The collection at Huronia Museum has grown in the nearly 75 years the museum has existed, and contains items that date as far back as 12,000 years

A collection of over a million artifacts lives at the Huronia Museum and Huron Ouendat Village in Midland.

Like the items were when they were found, what’s on display really only scratches the surface.

In the 74 years since the museum opened its doors in 1947, the curators, directors and staff have devoted their time to preserving the history of North Simcoe.

That includes the history of the museum itself, and where it was first installed at Playfair House.

“It started with a group of men that collected things that would be of interest to tell the story of Huronia,” explains Nahanni Born, Executive Director at Huronia Museum and Huron Ouendat Village.

The collection as it stands today contains pieces from the Indigenous people of this land in pre-contact times with some pieces dating back 12,000 years.

For Born, the First Nations Gallery at the museum is a point of pride, because it was created with the involvement of the local Indigenous community to ensure there was accurate cultural representation and ownership.

She speaks highly of the museum’s collection of Indigenous artifacts.

The collection “probably tells one of the best and most diverse stories of Indigenous history,” Born says. “We have so much in our collection that tells the story of two nations.
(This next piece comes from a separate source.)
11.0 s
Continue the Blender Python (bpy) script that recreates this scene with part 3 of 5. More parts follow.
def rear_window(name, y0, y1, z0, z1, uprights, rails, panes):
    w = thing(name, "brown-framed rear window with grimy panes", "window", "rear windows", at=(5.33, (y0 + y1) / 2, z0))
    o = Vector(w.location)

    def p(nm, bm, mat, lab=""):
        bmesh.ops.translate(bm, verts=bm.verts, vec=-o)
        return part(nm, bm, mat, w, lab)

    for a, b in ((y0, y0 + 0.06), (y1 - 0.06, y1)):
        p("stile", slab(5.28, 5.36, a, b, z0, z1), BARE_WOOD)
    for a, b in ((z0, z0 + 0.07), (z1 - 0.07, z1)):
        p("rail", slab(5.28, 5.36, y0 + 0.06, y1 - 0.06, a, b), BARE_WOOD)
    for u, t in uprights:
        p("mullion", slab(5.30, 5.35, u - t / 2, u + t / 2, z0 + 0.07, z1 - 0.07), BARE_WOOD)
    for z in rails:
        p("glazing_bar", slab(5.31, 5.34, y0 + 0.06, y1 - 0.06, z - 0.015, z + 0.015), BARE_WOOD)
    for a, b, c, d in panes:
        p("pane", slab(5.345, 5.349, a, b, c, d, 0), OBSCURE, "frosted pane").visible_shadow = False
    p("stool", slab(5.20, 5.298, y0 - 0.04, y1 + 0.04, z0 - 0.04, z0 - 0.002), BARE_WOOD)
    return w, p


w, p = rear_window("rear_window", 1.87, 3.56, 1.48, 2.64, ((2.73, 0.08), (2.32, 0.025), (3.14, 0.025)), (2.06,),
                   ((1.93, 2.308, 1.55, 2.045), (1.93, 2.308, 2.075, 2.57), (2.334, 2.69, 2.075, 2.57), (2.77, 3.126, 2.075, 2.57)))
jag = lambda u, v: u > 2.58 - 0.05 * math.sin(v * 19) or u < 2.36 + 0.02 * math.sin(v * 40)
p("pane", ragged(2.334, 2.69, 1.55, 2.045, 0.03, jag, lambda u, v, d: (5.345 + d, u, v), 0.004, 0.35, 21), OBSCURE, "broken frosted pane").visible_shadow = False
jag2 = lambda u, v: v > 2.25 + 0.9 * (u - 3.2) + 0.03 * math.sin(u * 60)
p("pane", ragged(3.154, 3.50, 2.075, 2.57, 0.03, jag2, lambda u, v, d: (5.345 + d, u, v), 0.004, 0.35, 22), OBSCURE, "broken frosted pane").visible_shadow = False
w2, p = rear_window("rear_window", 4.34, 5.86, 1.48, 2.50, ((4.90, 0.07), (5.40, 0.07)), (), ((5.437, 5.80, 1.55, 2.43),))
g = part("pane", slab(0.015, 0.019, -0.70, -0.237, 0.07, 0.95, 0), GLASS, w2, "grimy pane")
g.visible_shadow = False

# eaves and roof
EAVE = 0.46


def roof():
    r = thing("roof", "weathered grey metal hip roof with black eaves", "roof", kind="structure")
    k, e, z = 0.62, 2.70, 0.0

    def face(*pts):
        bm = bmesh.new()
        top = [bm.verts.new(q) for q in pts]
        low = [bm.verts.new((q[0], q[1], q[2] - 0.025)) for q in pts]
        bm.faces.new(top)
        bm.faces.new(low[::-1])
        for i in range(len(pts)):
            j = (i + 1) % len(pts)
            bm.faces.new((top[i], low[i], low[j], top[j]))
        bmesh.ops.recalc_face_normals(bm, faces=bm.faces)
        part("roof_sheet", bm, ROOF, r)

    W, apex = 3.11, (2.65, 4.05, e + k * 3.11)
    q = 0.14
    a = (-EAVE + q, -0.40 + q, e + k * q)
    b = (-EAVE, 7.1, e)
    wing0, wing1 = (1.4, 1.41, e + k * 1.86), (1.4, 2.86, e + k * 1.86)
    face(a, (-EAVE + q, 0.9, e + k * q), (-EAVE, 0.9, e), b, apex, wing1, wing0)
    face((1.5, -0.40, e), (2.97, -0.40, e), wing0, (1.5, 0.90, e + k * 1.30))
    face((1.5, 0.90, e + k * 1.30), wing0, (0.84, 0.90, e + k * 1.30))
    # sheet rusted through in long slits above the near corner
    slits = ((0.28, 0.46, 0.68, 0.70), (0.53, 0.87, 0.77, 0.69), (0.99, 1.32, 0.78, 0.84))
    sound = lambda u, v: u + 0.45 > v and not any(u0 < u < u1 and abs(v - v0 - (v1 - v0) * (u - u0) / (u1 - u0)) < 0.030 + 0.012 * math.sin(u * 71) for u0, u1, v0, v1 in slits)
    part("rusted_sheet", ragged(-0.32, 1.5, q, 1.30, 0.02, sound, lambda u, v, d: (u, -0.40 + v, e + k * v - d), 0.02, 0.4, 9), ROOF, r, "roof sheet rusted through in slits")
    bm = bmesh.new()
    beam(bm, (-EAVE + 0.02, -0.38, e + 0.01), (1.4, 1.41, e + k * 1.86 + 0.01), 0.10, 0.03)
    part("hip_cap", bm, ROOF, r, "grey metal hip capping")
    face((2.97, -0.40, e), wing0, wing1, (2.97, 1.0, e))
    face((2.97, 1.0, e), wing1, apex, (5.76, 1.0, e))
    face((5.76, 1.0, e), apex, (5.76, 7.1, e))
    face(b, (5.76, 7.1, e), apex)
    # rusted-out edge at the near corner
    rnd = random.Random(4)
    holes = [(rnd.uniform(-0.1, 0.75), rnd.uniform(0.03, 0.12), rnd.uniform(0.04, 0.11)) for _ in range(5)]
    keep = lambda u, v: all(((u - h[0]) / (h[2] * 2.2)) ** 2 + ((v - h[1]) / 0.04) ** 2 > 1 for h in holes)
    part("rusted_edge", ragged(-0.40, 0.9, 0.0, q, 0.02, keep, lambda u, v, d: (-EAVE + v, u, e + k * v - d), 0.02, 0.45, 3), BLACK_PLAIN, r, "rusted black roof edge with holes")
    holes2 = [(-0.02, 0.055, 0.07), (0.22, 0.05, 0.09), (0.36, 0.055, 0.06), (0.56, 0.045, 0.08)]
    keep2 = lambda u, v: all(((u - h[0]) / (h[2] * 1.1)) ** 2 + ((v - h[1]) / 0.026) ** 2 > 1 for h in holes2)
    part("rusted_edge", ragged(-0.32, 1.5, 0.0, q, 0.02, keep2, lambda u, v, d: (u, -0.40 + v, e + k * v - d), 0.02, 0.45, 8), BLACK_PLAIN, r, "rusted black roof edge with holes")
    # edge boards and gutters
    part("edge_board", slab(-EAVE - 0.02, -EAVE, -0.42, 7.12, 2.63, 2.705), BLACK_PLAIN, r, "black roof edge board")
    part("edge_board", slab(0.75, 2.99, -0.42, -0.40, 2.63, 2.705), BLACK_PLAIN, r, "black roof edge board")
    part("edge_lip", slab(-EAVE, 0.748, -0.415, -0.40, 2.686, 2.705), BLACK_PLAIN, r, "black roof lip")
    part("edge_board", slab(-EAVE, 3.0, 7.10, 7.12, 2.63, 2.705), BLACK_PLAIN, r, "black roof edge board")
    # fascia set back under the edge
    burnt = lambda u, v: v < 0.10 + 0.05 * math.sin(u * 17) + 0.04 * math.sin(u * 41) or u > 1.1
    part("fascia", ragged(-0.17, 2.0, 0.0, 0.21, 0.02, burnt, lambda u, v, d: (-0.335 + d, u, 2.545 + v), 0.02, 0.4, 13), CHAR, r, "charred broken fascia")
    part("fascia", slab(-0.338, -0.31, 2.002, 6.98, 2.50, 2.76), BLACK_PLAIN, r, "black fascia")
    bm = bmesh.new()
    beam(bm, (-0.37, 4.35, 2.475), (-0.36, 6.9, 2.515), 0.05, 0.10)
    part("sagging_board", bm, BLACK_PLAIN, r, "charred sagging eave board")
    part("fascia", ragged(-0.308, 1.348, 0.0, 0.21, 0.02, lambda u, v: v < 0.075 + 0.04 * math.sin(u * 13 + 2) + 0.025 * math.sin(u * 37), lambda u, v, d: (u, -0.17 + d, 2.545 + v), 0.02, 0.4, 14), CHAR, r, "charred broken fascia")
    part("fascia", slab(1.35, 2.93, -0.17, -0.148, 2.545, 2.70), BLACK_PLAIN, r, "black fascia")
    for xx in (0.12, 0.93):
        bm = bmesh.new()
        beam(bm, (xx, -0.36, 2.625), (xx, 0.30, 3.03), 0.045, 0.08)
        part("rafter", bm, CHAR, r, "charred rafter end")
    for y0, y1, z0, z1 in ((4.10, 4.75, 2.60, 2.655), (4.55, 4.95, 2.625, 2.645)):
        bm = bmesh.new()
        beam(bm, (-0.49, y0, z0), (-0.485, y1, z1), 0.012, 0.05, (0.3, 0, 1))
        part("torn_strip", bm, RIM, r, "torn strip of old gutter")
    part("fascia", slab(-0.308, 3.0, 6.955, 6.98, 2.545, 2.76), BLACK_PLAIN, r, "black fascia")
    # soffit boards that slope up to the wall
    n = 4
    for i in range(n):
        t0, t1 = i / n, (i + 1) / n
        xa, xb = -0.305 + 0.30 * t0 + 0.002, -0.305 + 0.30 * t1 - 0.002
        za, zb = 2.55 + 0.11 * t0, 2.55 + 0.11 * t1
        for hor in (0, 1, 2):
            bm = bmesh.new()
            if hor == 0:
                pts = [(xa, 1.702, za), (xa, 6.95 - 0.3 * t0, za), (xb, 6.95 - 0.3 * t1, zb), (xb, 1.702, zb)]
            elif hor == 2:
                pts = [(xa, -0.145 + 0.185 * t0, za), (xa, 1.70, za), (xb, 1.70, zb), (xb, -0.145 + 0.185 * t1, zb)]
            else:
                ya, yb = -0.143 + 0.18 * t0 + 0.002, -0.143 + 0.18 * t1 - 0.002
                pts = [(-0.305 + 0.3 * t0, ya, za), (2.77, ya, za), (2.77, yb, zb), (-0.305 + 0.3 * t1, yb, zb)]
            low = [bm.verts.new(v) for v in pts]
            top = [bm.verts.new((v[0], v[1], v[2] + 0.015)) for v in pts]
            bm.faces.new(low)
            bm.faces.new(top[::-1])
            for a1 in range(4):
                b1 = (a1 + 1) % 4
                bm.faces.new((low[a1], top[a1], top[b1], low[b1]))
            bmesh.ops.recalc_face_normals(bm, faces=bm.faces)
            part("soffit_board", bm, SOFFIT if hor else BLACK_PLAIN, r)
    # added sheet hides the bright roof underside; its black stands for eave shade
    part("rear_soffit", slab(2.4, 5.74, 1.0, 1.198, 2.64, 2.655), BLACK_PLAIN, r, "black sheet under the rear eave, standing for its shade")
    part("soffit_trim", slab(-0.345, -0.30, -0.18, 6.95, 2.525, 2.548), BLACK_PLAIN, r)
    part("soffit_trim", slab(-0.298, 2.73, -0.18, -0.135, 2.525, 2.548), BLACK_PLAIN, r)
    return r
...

It tells a pre-contact story up to present day.”

The Huron Ouendat Village that you see when you come to the top of the hill from the King Street entrance of Little Lake Park, while an excellent teaching tool, was not originally established with the involvement of the Indigenous community.

The village was built by the Men’s Club from the YMCA in the 1950s as a fundraiser.
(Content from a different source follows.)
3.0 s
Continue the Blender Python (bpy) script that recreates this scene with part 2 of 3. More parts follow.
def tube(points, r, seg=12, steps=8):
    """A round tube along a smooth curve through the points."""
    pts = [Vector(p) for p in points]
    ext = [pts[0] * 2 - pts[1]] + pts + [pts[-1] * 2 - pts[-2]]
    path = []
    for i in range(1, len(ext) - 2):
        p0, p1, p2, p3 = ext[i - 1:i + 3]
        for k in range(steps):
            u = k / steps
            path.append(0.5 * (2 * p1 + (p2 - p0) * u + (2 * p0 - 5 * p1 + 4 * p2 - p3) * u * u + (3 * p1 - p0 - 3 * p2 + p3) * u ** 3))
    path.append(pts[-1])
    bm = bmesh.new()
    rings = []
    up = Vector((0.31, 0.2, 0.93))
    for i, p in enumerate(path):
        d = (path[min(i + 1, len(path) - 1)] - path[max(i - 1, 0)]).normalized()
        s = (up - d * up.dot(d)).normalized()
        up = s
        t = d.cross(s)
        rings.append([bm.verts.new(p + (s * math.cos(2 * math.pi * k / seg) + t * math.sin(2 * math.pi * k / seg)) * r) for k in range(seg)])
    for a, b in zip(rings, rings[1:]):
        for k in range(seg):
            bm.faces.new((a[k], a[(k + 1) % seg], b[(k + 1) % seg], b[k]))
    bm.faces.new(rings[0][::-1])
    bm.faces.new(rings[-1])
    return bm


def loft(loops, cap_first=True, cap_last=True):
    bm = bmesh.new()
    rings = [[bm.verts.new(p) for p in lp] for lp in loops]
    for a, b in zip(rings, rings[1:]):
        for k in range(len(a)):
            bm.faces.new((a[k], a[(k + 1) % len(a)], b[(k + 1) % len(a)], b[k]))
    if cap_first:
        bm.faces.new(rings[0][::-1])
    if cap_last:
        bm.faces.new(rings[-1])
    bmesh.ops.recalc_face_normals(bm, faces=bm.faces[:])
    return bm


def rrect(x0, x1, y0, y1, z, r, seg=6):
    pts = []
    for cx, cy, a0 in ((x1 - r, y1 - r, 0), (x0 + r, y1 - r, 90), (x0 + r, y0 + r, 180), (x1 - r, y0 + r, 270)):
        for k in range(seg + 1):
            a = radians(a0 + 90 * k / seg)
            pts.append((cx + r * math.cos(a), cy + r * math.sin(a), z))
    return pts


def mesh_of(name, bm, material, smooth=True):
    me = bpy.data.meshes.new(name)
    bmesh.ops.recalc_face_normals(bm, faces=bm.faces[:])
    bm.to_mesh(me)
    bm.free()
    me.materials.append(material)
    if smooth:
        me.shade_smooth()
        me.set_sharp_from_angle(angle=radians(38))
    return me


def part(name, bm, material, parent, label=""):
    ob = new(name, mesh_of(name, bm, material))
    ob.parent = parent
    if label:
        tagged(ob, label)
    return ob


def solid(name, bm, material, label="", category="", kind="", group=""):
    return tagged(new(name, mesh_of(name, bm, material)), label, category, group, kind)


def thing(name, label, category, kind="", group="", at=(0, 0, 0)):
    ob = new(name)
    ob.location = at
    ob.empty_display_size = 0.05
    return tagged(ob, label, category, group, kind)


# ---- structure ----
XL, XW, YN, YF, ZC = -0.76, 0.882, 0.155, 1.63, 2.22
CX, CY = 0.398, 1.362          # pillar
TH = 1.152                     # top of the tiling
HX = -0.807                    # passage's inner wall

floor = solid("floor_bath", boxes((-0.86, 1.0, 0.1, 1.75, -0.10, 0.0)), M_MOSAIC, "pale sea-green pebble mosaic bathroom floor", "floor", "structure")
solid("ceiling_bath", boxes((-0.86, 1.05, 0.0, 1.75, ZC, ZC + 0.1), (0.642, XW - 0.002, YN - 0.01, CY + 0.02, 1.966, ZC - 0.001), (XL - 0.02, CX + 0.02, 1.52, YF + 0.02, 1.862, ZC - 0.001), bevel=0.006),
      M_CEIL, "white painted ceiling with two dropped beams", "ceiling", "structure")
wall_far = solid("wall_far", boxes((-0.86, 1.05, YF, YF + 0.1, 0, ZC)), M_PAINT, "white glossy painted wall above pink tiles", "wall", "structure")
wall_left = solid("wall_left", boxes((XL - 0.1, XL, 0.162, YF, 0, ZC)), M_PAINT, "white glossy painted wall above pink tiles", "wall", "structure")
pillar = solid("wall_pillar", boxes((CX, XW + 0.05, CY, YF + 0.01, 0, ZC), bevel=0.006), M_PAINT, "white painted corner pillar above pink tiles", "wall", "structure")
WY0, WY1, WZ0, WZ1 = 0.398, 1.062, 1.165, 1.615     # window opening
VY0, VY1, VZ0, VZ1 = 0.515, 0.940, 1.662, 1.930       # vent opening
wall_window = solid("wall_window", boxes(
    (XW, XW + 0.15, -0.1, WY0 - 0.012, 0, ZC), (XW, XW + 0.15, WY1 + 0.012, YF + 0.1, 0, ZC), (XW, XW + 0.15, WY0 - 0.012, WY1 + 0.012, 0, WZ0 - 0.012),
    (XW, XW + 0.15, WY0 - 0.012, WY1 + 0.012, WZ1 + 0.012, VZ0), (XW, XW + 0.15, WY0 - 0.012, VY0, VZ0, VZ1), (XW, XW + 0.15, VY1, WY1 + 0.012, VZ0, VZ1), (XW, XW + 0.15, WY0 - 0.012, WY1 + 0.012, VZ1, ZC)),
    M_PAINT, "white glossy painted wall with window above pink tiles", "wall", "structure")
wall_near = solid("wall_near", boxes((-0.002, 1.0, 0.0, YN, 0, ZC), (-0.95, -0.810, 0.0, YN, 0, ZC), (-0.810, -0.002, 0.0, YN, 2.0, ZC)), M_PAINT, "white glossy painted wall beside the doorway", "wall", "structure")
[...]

While it is not recreated on an archeological site, it is based on digs done by Wilfrid Jury, a prominent archaeologist whose digs uncovered pre-contact Indigenous sites in Ontario.

The museum took over the recreated Ouendat village in 1981 as an educational component. What stands today is not the same village that was built in the 1950s. A fire ravaged the village in 2007, and destroyed a good portion of it.

According to curator Genevieve Carter, the fire destroyed a good section of the palisade, a longhouse, the entrance to the village, which housed a small introductory museum, a building where education programs and camp were held, and another small building which housed outsized artifacts. All of the outsized artifacts were damaged, and anything not made of metal was destroyed.

“We were able to rebuild it, but never to the same level,” says Born.

Thankfully, the robust collection of pre-contact items was safely contained in the museum itself alongside pieces from a Women’s Institute of Ontario, which helped women access education, located in Saurin from 1947-2009, and “wireless communication” in its earliest form that helped ferry ships to safety in Georgian Bay.

“You can’t tell the story of the communities of North Simcoe without including Georgian Bay and the waterways that helped shape this community socially, economically and politically,” says Born.

In the Gallery of Historic Huronia, the museum displays pieces by four members of the Group of Seven, which constitutes one of the largest Group of Seven collections north of the McMichael Canadian Art Collection.

“We joke that Frank Johnston packed up his case and easel and went down five feet on the Wye River, and started another piece,” laughs Born.

Of all the artifacts the museum holds, those that tell a story and offer people the chance to connect personally to the history are the ones that make it all relevant.

“It’s one of the principles of interpretation is to make everything relevant,” says Born.

There is a piece of children’s pottery that stands out for Born.

It’s hard to recover archeologically, and it tells a story. You can see how the child who created the piece was trying to emulate their mother’s style, explains Born.

Often in history, “we seem to forget the individual,” says Born, “it’s human. Everybody had their own individual experience.”

Born invites one and all to come to the museum and find what they love.

“Take away a feeling of ownership. This is your story. This is your culture. This is your stuff,” says Born. “We just keep it safe.”

The Huronia Museum and Huron Ouendat Village is located at 549 Little Lake Park in Midland and visitor bubbles start at 9 a.m. and run until 3 p.m. daily. If visitors come with somebody from Midland, their admission is free while Tay Township residents can borrow a pass through their library.